2015 Tour Stage 11 highlights: Majka goes it alone
Rafal Majka won stage 11 of the Tour de France to Cauterets as Chris Froome defended his considerable advantage in the yellow jersey.
Majka, the Polish rider who won two stages of the 2014 Tour as well as the King of the Mountains title, soloed to victory on the 188-kilometre route from Pau, with Birmingham-born Irishman Dan Martin (Cannondale-Garmin) second, one minute behind.
Emanuel Buchmann (Bora-Argon) was third and Froome (Team Sky) rolled in 5mins 21secs behind Majka in ninth place as part of an elite group.
The bunch included the main protagonists, so Tejay van Garderen (BMC Racing) remained 2:52 behind in second place overall and Nairo Quintana (Movistar) third, 3:09 adrift.

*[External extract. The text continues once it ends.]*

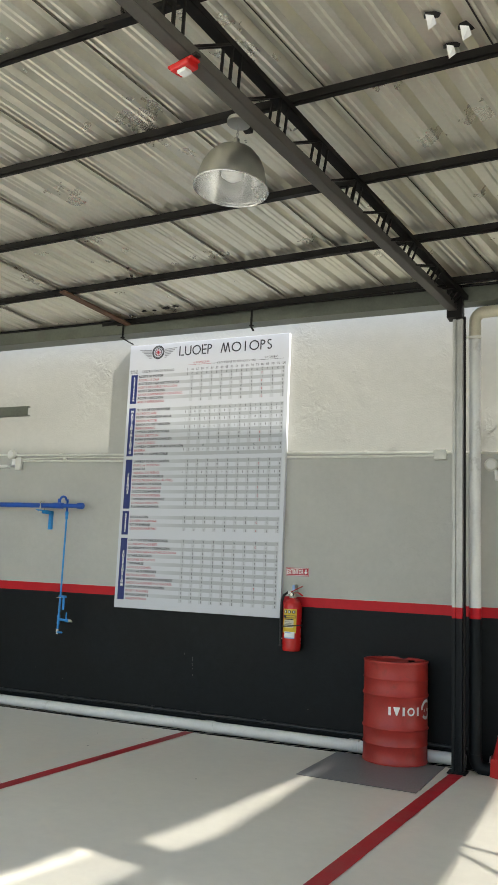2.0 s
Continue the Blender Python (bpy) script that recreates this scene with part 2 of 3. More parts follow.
def lathe(profile, n=40, bm=None, close=False):
    """A turned body round z from (radius, z) pairs."""
    bm = bm or bmesh.new()
    rings = [[bm.verts.new((max(r, 0.0004) * math.cos(2 * math.pi * k / n), max(r, 0.0004) * math.sin(2 * math.pi * k / n), z)) for k in range(n)] for r, z in profile]
    for a, b in zip(rings, rings[1:]):
        for k in range(n):
            bm.faces.new((a[k], a[(k + 1) % n], b[(k + 1) % n], b[k]))
    if close:
        bm.faces.new(rings[0][::-1])
        bm.faces.new(rings[-1])
    return bm


def arc(c, r, a0, a1, n, u, v):
    c, u, v = Vector(c), Vector(u), Vector(v)
    return [c + r * (math.cos(a) * u + math.sin(a) * v) for a in (radians(a0 + (a1 - a0) * i / n) for i in range(n + 1))]


def shift(ob, x, y, z):
    ob.data.transform(Matrix.Translation((x, y, z)))
    return ob


def text_mesh(words, size, align="LEFT", extrude=0.0, offset=0.0, width=None, height=None):
    """The mesh of some words, in the xz plane, facing -y; scaled to a width and height where given."""
    cu = bpy.data.curves.new("words", "FONT")
    cu.body, cu.size, cu.align_x, cu.extrude, cu.offset = words, size, align, extrude, offset
    cu.resolution_u = 2
    ob = bpy.data.objects.new("words", cu)
    scene.collection.objects.link(ob)
    bpy.context.view_layer.update()
    me = bpy.data.meshes.new_from_object(ob.evaluated_get(bpy.context.evaluated_depsgraph_get()))
    bpy.data.objects.remove(ob)
    bpy.data.curves.remove(cu)
    xs = [v.co.x for v in me.vertices]
    ys = [v.co.y for v in me.vertices]
    sx = width / (max(xs) - min(xs)) if width and xs else 1.0
    sy = height / (max(ys) - min(ys)) if height and ys else 1.0
    if width and not height:
        sy = 1.0
    x0 = min(xs) if width and align == "LEFT" else 0.0
    me.transform(Matrix.Diagonal((sx, sy, 1, 1)) @ Matrix.Translation((-x0, 0, 0)))
    me.transform(Matrix.Rotation(radians(90), 4, "X"))
    return me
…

Geraint Thomas (Team Sky) stayed fifth, 4:03 back, and Alberto Contador (Tinkoff-Saxo) 4:04 behind in sixth.
Defending champion Vincenzo Nibali (Astana) began the day 6:57 adrift and lost further time, finishing 50secs behind Froome to fall almost eight minutes adrift. His hopes of a successful title defence are apparently over.
Watch highlights:
Martin broke clear of the peloton to join the day's early seven-man breakaway, which included Majka.
The eight-rider group had a large advantage atop the Col d'Aspin, the fourth of the day's six categorised climbs.
The punishing ascent of the hors categorie (beyond category) Col du Tourmalet splintered the breakaway as behind them Vincenzo Nibali's Astana squad led the peloton.
The tempo set by the defending champion's squad strung out the bunch as up ahead Majka attacked.
Majka led Serge Pauwels (MTN-Qhubeka) over the summit of the 17.1km climb.
The descent had more obstacles than usual as the free grazing cattle crossed the road, Warren Barguil (Giant-Alpecin) just missing one cow as it stepped out.
Froome's group was around six minutes adrift of Majka, who had to maintain his advantage over Pauwels and negotiate the category three Cote de Cauterets and the final 3km to claim a third Tour stage win in two years.
Martin overtook Pauwels on the lower slopes of the finishing ascent, but left himself too much to do as Majka took victory.
Team Sky allowed others to break clear of the Froome group, but none are realistic contenders and the 30-year-old leader was content to coast in, another stage completed. Ten remain en route to Paris on July 26.